Which seems reasonable, until a horde of genocidal aliens descend upon the Earth. And then, of course, it's too late for the human race.
Conclusion
In this story, Campbell went places that only the most daring science-fiction writers would go for decades to come. It wasn't until the science-fiction of the 1980's and 1990's that such ideas became at all normal, and indeed most science-fiction still hasn't yet gotten there.
Truly, Campbell was a giant of our field, as this story demonstrates.

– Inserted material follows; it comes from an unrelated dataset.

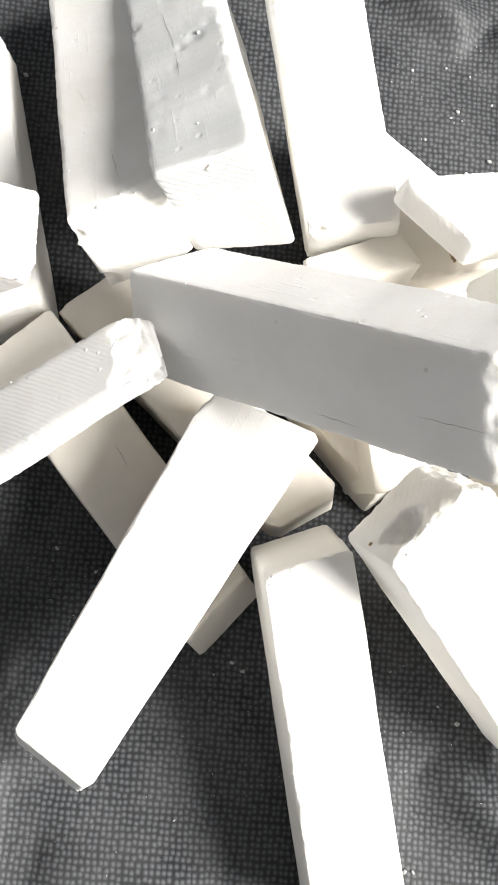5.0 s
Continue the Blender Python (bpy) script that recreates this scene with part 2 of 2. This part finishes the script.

Great analysis of one heck of a freaky story. I don't think Campbell explicitly faults humanity for not colonizing extraterrestrial worlds, though it is a relevant observation from reading the story. Even the laziness & unseriousness of the last humans is just lightly criticized. I think he doesn't blame these future humans for that cuz it's what comes naturally to us & is part of an evolutionary process that doesn't judge or partake in human notions of good, bad, fault or blame. Evolution just is, it just happens, like the stars in the sky. It doesn't personally care about or judge humans any more than a tire judges the air it's filled with or the road it travels on.